> _Raw records_:
----------------------------------------

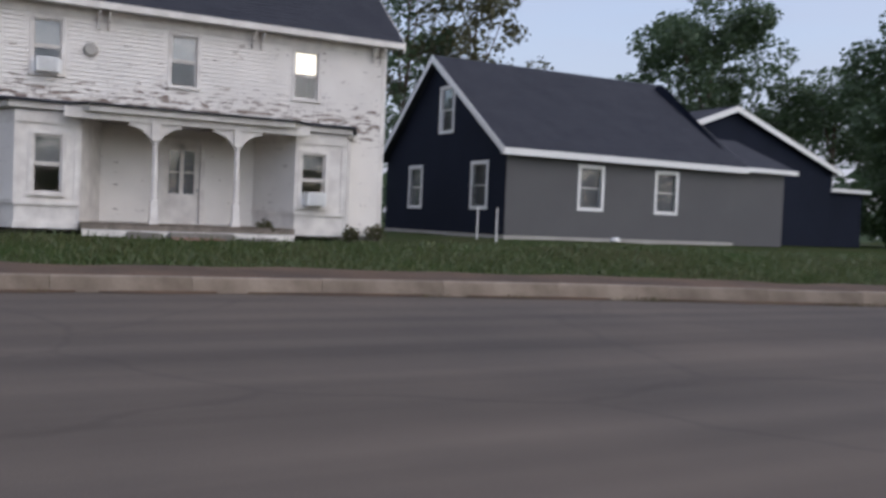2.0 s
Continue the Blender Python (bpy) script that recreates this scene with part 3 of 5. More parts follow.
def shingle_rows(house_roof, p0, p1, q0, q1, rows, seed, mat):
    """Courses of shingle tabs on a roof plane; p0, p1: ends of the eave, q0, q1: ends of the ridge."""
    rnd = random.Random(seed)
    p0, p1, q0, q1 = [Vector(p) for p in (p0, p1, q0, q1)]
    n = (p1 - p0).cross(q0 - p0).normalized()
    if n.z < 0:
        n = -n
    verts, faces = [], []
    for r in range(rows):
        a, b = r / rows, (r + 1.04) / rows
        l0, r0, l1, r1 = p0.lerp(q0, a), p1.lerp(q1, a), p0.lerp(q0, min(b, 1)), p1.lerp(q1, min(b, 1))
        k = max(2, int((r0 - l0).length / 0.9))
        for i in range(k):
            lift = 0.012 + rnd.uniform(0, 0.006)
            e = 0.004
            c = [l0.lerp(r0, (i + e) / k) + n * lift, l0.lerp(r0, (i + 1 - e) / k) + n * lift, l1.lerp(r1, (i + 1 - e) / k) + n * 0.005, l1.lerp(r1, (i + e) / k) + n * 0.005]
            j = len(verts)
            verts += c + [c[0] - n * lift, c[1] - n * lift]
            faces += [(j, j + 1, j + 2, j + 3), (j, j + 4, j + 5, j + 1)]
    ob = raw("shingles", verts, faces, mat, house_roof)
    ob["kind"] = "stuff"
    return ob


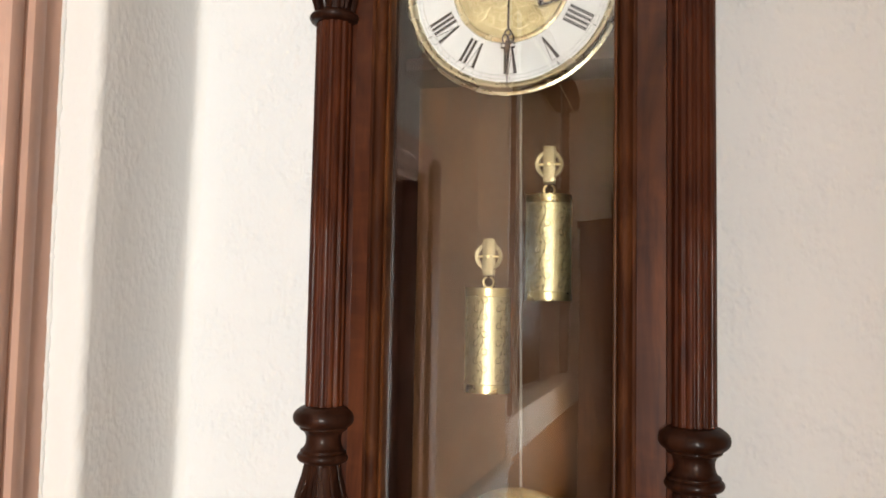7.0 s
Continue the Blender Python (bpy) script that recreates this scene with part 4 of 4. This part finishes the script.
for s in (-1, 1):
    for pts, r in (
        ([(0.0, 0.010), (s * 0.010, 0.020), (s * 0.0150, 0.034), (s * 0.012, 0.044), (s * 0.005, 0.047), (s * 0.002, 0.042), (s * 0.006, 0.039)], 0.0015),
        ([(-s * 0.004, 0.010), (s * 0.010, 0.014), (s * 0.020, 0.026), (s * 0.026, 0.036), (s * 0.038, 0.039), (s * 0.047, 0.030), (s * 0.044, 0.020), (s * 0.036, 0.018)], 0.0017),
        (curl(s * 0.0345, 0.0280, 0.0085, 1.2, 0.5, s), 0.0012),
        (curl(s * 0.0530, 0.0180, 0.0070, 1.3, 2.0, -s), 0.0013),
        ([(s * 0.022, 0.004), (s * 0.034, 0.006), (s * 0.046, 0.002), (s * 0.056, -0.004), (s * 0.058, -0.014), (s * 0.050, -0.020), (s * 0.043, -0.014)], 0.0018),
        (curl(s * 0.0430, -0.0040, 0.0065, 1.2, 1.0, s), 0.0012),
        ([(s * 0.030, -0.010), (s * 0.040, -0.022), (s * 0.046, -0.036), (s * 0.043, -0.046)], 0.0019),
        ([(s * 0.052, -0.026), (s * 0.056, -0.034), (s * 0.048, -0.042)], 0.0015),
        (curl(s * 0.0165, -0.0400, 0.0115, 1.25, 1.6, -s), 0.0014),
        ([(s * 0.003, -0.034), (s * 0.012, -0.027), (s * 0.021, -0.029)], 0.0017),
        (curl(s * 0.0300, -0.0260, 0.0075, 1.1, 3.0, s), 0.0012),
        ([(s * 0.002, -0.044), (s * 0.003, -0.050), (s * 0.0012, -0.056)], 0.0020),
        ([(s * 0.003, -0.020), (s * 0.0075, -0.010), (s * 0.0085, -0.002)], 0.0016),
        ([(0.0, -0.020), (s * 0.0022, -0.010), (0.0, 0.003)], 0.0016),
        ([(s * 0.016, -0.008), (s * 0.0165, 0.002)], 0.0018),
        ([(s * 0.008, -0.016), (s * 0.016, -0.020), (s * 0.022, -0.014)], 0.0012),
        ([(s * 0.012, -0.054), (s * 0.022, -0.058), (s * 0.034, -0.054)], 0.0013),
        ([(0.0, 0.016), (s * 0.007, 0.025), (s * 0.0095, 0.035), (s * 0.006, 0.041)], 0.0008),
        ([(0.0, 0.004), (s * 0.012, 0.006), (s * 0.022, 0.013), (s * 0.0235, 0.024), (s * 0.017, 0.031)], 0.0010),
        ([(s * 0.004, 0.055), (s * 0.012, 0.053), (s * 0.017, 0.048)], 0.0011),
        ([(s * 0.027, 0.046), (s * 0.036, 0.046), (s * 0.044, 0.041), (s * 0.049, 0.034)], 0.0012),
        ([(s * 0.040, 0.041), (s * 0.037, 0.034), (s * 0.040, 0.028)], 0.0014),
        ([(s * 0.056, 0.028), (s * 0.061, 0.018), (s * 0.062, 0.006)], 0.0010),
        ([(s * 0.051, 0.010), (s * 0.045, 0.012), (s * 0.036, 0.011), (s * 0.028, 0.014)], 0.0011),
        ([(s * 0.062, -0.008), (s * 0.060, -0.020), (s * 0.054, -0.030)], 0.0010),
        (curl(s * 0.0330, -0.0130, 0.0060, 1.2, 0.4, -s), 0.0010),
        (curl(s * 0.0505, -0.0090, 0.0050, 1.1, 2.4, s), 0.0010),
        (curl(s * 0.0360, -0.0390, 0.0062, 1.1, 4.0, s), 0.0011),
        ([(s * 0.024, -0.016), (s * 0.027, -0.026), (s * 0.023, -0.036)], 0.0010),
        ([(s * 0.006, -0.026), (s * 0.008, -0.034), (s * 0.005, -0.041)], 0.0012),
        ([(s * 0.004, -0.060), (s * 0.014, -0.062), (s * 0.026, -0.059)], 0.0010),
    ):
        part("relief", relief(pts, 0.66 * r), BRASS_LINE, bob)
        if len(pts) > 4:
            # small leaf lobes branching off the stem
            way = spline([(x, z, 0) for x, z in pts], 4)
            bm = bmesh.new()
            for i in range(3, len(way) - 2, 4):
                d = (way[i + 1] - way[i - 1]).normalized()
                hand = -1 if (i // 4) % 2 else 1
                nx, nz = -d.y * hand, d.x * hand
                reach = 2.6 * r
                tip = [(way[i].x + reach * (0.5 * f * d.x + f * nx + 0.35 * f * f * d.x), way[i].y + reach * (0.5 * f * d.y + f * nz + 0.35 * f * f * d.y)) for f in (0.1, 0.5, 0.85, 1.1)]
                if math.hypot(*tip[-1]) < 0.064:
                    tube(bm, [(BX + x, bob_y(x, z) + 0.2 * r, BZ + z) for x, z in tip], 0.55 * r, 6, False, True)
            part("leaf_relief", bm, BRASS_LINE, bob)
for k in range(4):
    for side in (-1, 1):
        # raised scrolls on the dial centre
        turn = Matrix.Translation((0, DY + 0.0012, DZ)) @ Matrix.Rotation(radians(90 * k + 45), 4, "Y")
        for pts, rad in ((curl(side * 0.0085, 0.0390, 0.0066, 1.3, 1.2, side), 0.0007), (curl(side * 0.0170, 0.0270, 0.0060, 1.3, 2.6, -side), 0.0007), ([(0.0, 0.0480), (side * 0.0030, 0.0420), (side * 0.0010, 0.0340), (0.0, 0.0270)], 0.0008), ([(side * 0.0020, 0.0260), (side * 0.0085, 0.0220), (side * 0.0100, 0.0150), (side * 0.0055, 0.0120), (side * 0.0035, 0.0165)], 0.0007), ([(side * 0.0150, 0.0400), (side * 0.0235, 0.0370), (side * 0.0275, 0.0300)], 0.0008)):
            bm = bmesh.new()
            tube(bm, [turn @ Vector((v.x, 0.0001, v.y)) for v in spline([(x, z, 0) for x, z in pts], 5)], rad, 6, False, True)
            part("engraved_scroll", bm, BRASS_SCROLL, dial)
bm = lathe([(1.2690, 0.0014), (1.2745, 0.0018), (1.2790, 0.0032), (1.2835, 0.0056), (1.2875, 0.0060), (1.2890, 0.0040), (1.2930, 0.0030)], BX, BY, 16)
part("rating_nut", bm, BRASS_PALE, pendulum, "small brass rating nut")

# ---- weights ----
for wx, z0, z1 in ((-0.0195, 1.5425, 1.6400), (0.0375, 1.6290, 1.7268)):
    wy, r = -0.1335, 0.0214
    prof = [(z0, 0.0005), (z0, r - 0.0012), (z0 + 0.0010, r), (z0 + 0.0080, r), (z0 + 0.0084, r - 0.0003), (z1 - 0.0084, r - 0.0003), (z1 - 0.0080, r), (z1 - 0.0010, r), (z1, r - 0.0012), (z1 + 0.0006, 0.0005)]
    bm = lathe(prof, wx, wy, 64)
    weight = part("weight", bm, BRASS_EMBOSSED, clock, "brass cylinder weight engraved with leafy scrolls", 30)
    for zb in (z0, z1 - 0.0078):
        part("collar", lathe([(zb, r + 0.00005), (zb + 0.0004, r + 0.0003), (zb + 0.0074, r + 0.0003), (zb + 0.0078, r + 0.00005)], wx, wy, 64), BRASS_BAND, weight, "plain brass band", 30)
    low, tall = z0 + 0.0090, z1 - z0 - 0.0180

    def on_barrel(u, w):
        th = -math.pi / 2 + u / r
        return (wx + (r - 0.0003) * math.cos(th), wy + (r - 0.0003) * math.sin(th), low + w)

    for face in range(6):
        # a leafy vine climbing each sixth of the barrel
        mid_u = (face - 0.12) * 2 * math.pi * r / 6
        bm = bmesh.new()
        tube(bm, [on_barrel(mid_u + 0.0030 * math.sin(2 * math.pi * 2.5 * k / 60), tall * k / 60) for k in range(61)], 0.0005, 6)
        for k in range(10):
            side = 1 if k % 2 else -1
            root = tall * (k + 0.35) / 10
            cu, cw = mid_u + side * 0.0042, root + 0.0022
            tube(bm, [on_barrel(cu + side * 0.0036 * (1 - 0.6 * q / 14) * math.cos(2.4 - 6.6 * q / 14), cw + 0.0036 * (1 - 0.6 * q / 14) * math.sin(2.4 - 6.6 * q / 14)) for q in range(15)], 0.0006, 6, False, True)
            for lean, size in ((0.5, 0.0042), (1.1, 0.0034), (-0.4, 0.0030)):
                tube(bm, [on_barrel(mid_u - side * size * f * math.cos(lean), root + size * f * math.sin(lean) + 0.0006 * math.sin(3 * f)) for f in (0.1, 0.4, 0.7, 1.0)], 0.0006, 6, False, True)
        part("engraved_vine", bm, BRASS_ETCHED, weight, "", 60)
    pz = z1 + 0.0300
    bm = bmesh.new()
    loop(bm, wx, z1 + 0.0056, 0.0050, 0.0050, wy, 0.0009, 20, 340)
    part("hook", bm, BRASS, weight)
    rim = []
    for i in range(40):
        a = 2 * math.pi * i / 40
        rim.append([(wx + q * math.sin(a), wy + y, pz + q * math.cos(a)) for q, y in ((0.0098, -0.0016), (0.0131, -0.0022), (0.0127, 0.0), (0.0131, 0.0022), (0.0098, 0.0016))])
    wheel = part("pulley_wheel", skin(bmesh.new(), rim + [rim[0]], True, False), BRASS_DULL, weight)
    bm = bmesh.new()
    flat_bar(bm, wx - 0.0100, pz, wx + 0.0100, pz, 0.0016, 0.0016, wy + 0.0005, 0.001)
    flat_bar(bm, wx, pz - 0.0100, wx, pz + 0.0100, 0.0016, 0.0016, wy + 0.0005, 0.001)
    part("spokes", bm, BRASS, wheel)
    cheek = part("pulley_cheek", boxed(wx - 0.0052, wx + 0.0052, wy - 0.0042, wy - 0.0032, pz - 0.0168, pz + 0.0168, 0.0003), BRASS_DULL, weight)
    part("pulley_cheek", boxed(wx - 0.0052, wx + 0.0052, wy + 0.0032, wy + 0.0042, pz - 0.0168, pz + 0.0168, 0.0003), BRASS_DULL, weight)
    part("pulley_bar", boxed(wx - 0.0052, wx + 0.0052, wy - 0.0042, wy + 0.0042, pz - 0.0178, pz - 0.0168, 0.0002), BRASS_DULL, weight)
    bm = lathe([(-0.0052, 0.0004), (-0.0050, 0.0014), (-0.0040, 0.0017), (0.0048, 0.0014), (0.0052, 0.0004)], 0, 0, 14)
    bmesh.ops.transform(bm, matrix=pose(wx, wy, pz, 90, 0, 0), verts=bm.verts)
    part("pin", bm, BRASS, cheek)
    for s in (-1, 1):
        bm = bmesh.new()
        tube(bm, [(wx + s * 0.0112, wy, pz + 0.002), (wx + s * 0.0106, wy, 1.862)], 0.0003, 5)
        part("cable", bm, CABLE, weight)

----------------------------------------

> _What you need to do_: Take every line from the data that contains the word "scene".

> _Output of the exercise_:
Continue the Blender Python (bpy) script that recreates this scene with part 3 of 5. More parts follow.
Continue the Blender Python (bpy) script that recreates this scene with part 4 of 4. This part finishes the script.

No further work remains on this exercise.